Ja, de boulevards zijn hier ook erg, maar toch beter dan in de regionen van Narbonne-Plage. ‘t Geheel is beter ‘aangekleed’ met direct achter het strand keurige parkjes. Maar, we denken niet dat we er oud zouden willen worden.
Langs de weg staan erg mooie, erg oude pijnbomen en bij Fréjus hebben we zicht op een indrukwekkende kerk of basiliek. Geweldige architectuur en tussen de twee torens een groot, bijna lichtgevend gouden beeld. ‘t Is natuurlijk niet zo dat er niks te bewonderen valt.

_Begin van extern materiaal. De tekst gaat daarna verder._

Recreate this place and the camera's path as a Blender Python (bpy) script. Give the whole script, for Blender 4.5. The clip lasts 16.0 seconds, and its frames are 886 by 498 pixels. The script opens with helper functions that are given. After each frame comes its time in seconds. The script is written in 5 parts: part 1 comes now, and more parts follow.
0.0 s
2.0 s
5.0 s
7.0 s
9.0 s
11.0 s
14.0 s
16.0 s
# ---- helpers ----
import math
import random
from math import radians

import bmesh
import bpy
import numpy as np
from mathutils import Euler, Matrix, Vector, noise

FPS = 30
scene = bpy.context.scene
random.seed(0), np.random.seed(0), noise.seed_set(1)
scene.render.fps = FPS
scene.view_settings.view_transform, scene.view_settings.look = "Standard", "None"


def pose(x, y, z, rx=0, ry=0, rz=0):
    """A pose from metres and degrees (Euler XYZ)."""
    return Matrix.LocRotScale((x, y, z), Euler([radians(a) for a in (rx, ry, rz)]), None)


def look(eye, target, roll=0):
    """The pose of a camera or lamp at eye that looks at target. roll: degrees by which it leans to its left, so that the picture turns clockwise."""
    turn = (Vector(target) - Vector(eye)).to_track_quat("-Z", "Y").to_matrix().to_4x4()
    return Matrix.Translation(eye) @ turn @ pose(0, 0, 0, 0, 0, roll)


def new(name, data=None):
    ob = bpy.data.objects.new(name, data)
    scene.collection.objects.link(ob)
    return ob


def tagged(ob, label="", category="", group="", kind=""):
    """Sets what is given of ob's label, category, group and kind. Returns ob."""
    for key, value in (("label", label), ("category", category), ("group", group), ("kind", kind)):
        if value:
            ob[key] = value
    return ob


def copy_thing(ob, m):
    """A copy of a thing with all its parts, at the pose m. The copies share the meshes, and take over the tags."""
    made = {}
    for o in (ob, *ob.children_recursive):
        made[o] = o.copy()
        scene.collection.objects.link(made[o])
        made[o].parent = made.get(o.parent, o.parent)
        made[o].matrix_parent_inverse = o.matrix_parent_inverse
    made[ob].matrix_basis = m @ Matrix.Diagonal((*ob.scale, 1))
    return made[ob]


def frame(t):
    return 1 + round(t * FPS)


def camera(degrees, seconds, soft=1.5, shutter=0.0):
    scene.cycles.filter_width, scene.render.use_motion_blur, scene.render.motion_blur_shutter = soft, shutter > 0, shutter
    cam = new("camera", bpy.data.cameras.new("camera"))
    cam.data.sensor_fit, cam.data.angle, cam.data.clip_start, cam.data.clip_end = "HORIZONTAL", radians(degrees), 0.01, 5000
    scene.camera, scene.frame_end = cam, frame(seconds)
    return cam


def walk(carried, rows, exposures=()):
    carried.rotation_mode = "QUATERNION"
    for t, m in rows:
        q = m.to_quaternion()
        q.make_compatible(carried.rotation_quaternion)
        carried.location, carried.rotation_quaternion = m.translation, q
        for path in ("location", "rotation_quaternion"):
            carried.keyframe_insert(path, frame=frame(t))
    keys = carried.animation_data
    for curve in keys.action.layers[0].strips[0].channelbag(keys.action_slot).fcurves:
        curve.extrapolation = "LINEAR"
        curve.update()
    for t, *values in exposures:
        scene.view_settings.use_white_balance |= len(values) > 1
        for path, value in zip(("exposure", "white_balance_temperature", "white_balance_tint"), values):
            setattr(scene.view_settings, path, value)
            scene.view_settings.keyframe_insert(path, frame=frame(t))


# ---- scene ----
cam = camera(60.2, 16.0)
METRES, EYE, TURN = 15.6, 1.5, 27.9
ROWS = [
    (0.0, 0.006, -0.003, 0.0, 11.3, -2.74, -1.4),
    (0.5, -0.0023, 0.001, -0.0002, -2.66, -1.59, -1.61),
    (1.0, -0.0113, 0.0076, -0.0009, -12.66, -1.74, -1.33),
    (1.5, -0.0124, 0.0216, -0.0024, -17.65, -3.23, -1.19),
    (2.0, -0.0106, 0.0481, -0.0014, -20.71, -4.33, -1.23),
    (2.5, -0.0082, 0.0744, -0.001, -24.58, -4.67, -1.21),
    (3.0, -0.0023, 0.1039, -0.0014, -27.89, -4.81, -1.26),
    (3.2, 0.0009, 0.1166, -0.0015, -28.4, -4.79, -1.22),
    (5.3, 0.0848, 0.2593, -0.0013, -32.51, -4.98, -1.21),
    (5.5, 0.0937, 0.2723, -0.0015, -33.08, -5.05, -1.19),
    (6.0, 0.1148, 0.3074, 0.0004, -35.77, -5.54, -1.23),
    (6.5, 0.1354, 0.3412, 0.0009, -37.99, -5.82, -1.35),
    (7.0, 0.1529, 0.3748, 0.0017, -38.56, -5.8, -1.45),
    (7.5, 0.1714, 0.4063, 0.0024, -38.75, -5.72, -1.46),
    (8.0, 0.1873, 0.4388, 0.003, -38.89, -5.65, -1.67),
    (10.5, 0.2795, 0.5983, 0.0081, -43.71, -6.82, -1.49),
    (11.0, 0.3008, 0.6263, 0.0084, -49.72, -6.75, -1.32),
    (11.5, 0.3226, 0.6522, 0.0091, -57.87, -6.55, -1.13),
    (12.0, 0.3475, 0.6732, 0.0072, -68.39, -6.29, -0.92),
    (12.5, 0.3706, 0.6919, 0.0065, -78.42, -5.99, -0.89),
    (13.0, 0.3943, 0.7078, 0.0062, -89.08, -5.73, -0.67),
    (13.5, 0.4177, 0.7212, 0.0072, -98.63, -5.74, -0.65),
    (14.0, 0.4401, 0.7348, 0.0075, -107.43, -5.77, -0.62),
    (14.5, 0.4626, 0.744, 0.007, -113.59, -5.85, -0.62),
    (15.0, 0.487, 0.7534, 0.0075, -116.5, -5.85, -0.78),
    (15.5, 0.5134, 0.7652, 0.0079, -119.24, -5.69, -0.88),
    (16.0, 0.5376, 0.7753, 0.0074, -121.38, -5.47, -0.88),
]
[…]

In St. Raphaël staan bij een jachthaven met werf een stuk of wat campers. De plek is niet echt ideaal, we passen nog net in een hoek bij de vuilcontainers.

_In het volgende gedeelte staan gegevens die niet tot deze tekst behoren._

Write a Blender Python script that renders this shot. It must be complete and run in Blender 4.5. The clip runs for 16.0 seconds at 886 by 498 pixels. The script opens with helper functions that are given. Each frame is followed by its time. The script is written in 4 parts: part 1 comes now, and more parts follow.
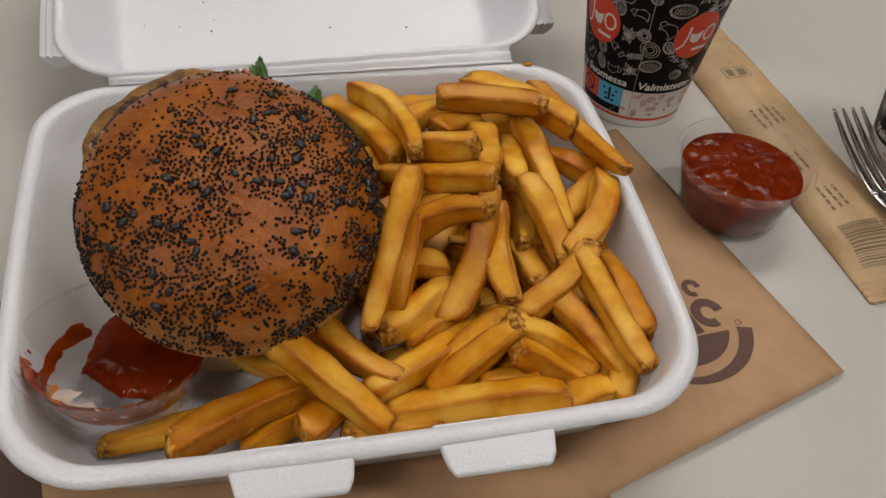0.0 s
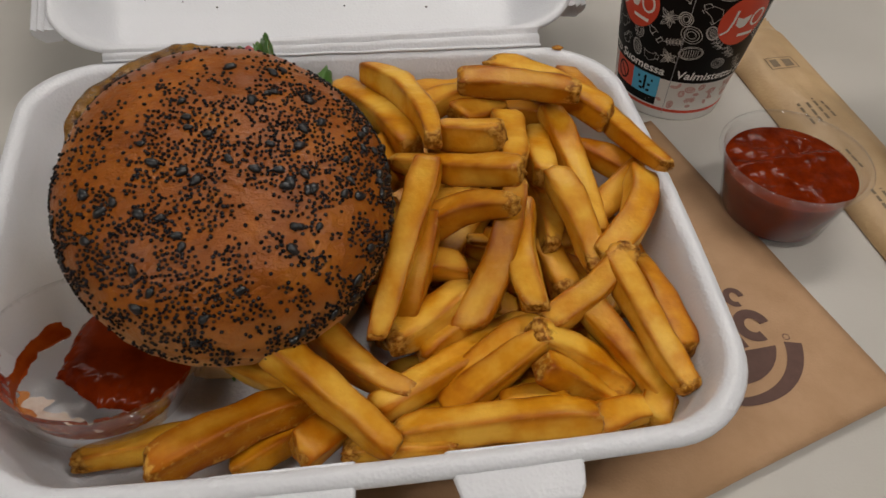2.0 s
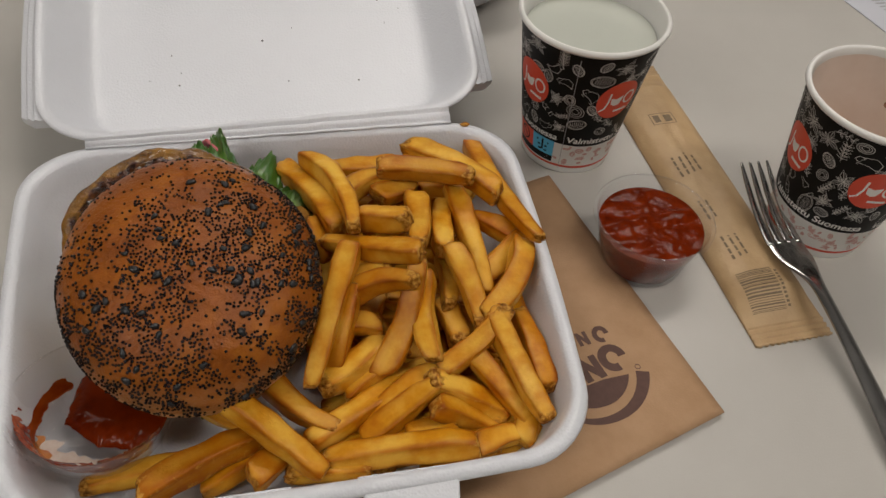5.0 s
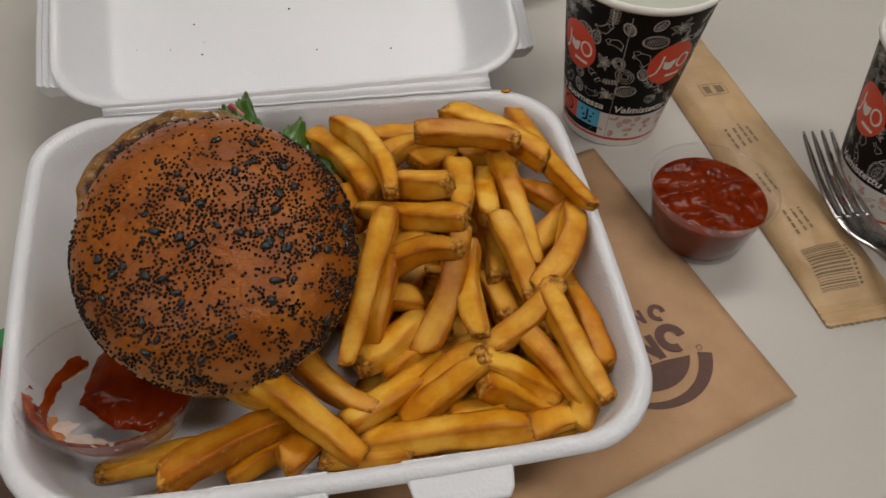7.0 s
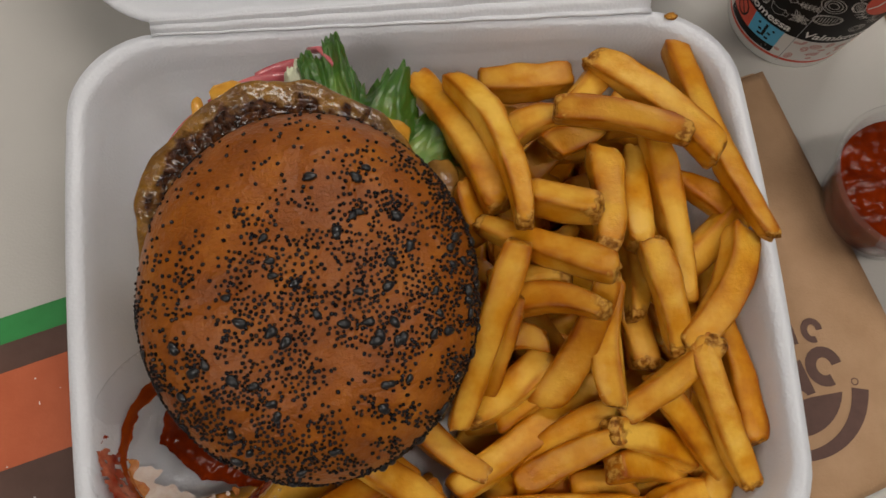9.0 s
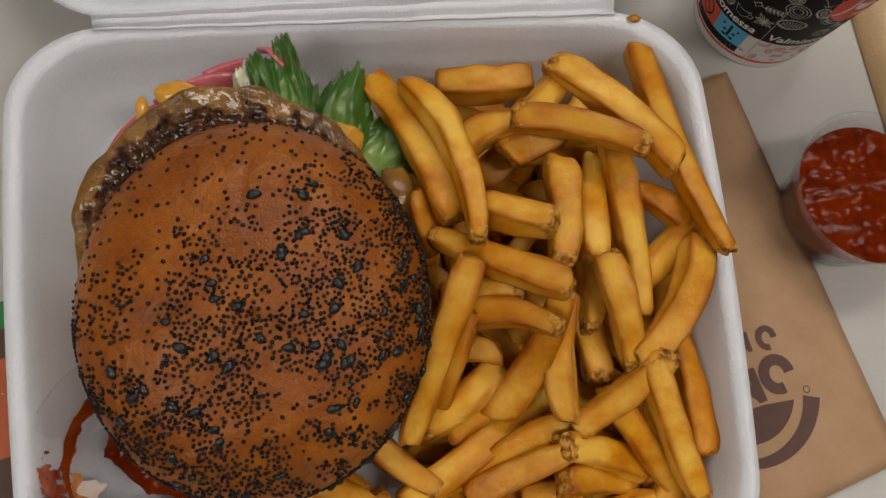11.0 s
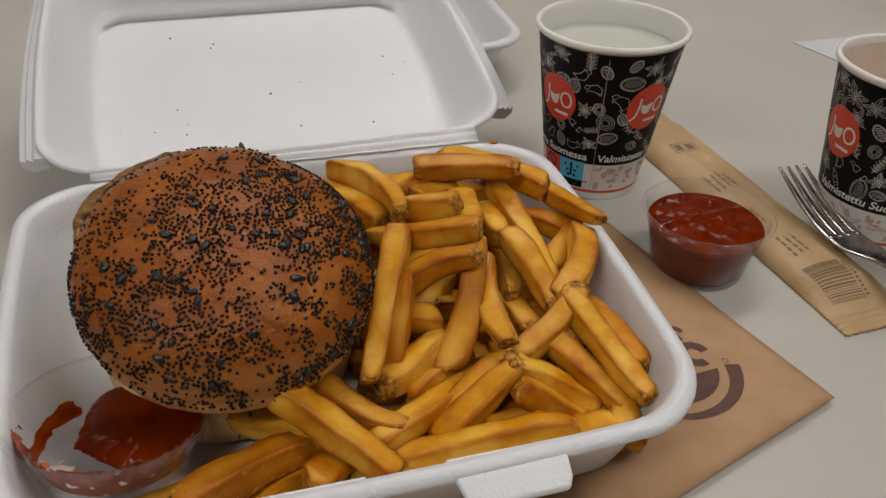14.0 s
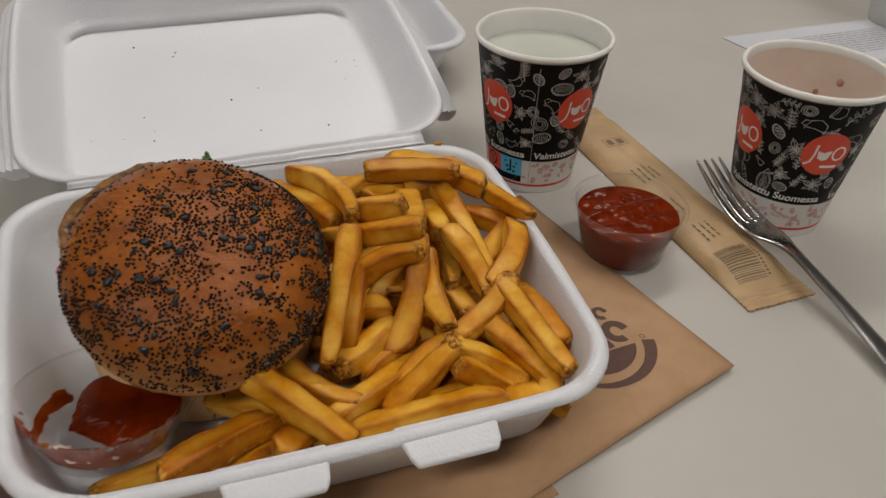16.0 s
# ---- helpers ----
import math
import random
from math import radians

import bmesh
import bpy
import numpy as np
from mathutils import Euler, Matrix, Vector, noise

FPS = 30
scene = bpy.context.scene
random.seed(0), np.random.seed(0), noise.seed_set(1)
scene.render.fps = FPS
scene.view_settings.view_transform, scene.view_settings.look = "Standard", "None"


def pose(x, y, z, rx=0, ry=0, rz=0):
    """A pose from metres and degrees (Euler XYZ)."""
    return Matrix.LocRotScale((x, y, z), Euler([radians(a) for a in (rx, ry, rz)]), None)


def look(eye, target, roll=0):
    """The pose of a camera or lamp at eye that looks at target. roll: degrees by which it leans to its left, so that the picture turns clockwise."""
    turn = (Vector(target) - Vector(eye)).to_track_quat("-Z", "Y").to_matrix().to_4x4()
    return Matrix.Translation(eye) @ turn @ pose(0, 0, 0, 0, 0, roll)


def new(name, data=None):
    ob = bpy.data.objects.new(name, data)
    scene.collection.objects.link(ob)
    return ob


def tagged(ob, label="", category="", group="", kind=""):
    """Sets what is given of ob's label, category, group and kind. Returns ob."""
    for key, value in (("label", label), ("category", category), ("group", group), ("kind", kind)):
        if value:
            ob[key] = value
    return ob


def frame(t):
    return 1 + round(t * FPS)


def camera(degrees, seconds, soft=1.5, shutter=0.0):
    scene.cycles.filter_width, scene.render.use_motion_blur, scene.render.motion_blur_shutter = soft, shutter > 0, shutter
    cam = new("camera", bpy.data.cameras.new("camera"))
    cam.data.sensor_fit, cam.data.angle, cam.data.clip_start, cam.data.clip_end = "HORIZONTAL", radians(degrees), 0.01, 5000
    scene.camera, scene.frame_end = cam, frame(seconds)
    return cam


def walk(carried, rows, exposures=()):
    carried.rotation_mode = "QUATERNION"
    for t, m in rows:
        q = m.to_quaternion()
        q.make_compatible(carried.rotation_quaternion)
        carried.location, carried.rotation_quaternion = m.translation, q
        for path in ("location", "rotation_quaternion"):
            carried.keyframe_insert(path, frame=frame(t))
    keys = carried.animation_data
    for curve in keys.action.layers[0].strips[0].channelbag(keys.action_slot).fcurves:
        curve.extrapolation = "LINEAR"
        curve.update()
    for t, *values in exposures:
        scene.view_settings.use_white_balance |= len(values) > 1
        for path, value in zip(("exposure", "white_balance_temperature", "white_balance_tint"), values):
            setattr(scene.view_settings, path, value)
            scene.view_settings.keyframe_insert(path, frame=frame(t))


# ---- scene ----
cam = camera(58.8, 16.0, shutter=0.25)
PATH = [
    (0, (-0.0073, -0.2237, 0.2587), (0.0551, 0.0494, -0.0268), 3.87),
    (0.5, (-0.0051, -0.2253, 0.2651), (0.0601, 0.0531, -0.0147), 3.80),
    (1, (-0.0202, -0.2188, 0.2476), (0.0400, 0.0615, -0.0314), 3.53),
    (1.5, (-0.0194, -0.2131, 0.2371), (0.0346, 0.0657, -0.0446), 3.60),
    (2, (-0.0034, -0.2012, 0.2385), (0.0511, 0.0707, -0.0497), 4.08),
    (2.5, (0.0149, -0.1987, 0.2504), (0.0689, 0.0687, -0.0421), 2.92),
    (3, (0.0289, -0.2122, 0.3006), (0.0906, 0.0617, 0.0157), 2.67),
    (3.5, (0.0314, -0.2268, 0.3294), (0.1056, 0.0469, 0.0473), 2.90),
    (4, (0.0176, -0.2313, 0.3221), (0.0863, 0.0295, 0.0267), 3.91),
    (4.2, (0.0139, -0.2249, 0.3263), (0.0826, 0.0280, 0.0241), 5.20),
    (6.5, (0.0131, -0.2271, 0.3179), (0.0743, 0.0343, 0.0213), 4.39),
    (7, (0.0054, -0.2174, 0.2921), (0.0630, 0.0430, -0.0060), 3.67),
    (7.5, (-0.0108, -0.2013, 0.2846), (0.0307, 0.0465, -0.0267), 3.27),
    (8, (-0.0160, -0.1420, 0.2864), (0.0161, 0.0704, -0.0511), 3.80),
    (8.5, (-0.0186, -0.0879, 0.2973), (0.0096, 0.0714, -0.0686), 5.18),
    (9, (-0.0090, -0.0741, 0.3035), (0.0153, 0.0517, -0.0754), 6.69),
    (9.2, (-0.0044, -0.0741, 0.3063), (0.0232, 0.0560, -0.0709), 7.20),
    (11.3, (-0.0000, -0.0559, 0.3034), (0.0368, 0.0487, -0.0810), 15.45),
    (11.5, (0.0016, -0.0623, 0.3070), (0.0355, 0.0444, -0.0770), 13.72),
    (12, (0.0096, -0.1071, 0.2896), (0.0500, 0.0580, -0.0725), 6.93),
    (12.5, (0.0094, -0.1776, 0.2318), (0.0674, 0.0875, -0.0621), -1.44),
    (13, (-0.0197, -0.2361, 0.2442), (0.0749, 0.0647, -0.0019), -0.03),
    (13.5, (-0.0268, -0.2510, 0.2470), (0.0718, 0.0609, 0.0168), 2.16),
    (14, (-0.0261, -0.2476, 0.2363), (0.0675, 0.0663, 0.0069), 1.91),
    (14.5, (-0.0198, -0.2473, 0.2351), (0.0757, 0.0641, 0.0030), 2.75),
    (15, (-0.0116, -0.2479, 0.2426), (0.0992, 0.0580, 0.0100), 2.92),
    (15.5, (-0.0081, -0.2439, 0.2415), (0.1022, 0.0584, 0.0040), 1.92),
    (16, (-0.0277, -0.2787, 0.2663), (0.0817, 0.0244, 0.0292), 2.46),
]
walk(cam, [(t, look(eye, target, roll)) for t, eye, target, roll in PATH], [(0, -0.18), (3.5, -0.36), (6.5, -0.29), (7.5, -0.32), (9, -0.33), (11.5, -0.33), (12.5, -0.36), (13.5, -0.28), (16, -0.3)])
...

“Blijf jij maar in de auto”, zegt Ger, “ik ga de boel verkennen”.
Ze komt terug met goed nieuws; even verderop is een andere plek, in zo’n parkje direct aan zee. Niks meer aan doen!
Menu van de dag: moot tonijn van het staartstuk (ja, van de markt!), couscous als gisteren, mix van wortelen, ui en paprika.
Vogel van de dag: vleermuis.
Vraag: wat zou er de diepere achtergrond van zijn dat mensen als ze stilstaan met hun auto, de motor laten draaien? Vaak heel lang. We zien het hier, maar veel erger is het in landen in het Midden-Oosten, Turkije etc. Ik heb altijd geleerd dat het brandstofverbruik hoog is bij stationair draaien, het kost dus geld en bovendien veroorzaakt het stank en vervuiling.
Toch Ruud in Amersfoort eens mailen over de accu’s…..
ha die meidens
even geen mail van ons,re. pols gebroken
liefs janjop
Jeetje….wie dan? Jij Jopie? Veel sterkte in elk geval!!
St tropez overgeslagen? Nee!
Hahaha je hoeft er ook niet naartoe, maar in de omgeving heb je echt dorpjes die heel erg de moeite waard zijn hoor!